=== Given data ===
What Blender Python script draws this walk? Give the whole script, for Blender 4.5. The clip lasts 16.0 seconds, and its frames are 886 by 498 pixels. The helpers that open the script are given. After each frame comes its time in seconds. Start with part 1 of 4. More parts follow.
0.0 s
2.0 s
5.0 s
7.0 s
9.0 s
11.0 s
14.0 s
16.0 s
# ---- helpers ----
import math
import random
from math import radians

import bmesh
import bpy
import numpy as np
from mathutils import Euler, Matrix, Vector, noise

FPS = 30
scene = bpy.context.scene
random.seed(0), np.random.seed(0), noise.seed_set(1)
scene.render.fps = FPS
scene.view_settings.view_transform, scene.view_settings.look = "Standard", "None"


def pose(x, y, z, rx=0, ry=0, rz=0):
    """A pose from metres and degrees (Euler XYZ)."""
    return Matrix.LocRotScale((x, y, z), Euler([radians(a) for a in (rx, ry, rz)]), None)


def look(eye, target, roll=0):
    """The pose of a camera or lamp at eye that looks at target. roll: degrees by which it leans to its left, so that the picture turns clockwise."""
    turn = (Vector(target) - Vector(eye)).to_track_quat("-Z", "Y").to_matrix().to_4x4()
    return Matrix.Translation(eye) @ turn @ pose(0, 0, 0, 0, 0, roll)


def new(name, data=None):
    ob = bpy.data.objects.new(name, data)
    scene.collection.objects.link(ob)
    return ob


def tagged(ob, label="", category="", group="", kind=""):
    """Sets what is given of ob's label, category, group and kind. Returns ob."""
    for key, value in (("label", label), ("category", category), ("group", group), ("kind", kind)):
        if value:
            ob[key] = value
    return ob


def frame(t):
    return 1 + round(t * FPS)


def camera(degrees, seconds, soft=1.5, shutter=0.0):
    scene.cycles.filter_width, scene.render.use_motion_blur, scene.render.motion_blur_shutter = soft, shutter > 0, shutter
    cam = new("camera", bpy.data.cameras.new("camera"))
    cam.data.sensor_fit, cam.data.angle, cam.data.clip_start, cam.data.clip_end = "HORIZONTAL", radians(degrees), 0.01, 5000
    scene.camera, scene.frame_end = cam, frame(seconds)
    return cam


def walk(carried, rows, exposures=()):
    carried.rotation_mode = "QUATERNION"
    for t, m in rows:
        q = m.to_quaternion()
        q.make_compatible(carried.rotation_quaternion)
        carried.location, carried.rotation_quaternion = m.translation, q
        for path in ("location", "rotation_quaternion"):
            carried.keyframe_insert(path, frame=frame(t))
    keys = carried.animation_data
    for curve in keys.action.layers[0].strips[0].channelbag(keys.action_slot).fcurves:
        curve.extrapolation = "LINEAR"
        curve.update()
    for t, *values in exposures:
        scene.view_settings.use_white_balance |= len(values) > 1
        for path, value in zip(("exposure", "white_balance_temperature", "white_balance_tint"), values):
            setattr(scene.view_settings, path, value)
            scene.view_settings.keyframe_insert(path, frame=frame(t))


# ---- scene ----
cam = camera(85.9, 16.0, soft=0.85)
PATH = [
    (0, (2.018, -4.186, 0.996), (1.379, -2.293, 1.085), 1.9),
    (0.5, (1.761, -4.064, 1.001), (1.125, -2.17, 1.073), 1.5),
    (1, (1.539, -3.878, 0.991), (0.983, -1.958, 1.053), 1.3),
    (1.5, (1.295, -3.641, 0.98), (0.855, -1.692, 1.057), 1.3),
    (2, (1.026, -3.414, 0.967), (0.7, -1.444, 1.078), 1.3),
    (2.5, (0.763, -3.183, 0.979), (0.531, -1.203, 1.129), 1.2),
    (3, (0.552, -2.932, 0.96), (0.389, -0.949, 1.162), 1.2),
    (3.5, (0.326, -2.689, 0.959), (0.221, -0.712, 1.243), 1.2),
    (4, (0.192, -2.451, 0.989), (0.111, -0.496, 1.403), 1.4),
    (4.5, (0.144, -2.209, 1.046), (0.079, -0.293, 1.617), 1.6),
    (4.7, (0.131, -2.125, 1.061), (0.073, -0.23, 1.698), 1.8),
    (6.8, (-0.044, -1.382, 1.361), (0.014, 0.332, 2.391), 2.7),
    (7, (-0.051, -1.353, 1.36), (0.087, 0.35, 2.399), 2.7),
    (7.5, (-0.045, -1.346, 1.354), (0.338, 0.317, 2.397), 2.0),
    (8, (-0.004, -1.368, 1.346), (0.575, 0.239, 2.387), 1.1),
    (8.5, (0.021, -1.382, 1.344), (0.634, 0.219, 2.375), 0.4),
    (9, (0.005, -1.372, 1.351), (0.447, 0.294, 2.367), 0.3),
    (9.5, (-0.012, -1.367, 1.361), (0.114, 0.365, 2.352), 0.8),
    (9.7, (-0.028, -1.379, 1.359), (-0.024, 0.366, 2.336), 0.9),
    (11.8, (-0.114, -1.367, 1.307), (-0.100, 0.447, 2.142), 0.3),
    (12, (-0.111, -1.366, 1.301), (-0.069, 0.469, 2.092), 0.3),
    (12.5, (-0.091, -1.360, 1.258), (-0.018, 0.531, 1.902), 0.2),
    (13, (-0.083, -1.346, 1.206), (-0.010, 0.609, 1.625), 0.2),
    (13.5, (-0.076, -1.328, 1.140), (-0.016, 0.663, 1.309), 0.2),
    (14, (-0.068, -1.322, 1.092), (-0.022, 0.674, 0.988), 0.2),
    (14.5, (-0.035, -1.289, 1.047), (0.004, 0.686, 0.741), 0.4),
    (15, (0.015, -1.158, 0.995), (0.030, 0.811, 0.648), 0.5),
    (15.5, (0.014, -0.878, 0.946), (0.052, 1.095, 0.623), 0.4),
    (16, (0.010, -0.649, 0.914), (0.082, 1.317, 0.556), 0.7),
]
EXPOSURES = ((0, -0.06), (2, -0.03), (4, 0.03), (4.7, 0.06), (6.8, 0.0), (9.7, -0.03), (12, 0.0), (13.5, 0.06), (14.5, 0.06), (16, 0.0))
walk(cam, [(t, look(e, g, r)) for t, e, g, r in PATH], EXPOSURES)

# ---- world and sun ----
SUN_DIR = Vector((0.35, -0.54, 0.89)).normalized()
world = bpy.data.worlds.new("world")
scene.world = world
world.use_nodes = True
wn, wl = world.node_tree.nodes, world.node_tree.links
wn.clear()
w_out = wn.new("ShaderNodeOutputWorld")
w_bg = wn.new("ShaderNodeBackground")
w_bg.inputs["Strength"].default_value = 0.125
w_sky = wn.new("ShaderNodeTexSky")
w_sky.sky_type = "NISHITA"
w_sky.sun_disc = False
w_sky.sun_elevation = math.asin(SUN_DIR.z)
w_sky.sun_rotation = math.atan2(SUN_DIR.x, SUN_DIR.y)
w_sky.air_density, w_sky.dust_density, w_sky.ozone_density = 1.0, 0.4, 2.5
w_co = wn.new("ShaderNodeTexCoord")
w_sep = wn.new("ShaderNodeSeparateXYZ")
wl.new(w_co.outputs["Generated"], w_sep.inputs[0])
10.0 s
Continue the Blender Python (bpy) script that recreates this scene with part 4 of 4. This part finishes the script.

=== Task statement ===
Everything from the line that contains "of a camera" to the line that contains "setattr(scene.view_settings, path, value)" must be transcribed exactly, both end lines included.

=== Answer to the exercise ===
    """The pose of a camera or lamp at eye that looks at target. roll: degrees by which it leans to its left, so that the picture turns clockwise."""
    turn = (Vector(target) - Vector(eye)).to_track_quat("-Z", "Y").to_matrix().to_4x4()
    return Matrix.Translation(eye) @ turn @ pose(0, 0, 0, 0, 0, roll)


def new(name, data=None):
    ob = bpy.data.objects.new(name, data)
    scene.collection.objects.link(ob)
    return ob


def tagged(ob, label="", category="", group="", kind=""):
    """Sets what is given of ob's label, category, group and kind. Returns ob."""
    for key, value in (("label", label), ("category", category), ("group", group), ("kind", kind)):
        if value:
            ob[key] = value
    return ob


def frame(t):
    return 1 + round(t * FPS)


def camera(degrees, seconds, soft=1.5, shutter=0.0):
    scene.cycles.filter_width, scene.render.use_motion_blur, scene.render.motion_blur_shutter = soft, shutter > 0, shutter
    cam = new("camera", bpy.data.cameras.new("camera"))
    cam.data.sensor_fit, cam.data.angle, cam.data.clip_start, cam.data.clip_end = "HORIZONTAL", radians(degrees), 0.01, 5000
    scene.camera, scene.frame_end = cam, frame(seconds)
    return cam


def walk(carried, rows, exposures=()):
    carried.rotation_mode = "QUATERNION"
    for t, m in rows:
        q = m.to_quaternion()
        q.make_compatible(carried.rotation_quaternion)
        carried.location, carried.rotation_quaternion = m.translation, q
        for path in ("location", "rotation_quaternion"):
            carried.keyframe_insert(path, frame=frame(t))
    keys = carried.animation_data
    for curve in keys.action.layers[0].strips[0].channelbag(keys.action_slot).fcurves:
        curve.extrapolation = "LINEAR"
        curve.update()
    for t, *values in exposures:
        scene.view_settings.use_white_balance |= len(values) > 1
        for path, value in zip(("exposure", "white_balance_temperature", "white_balance_tint"), values):
            setattr(scene.view_settings, path, value)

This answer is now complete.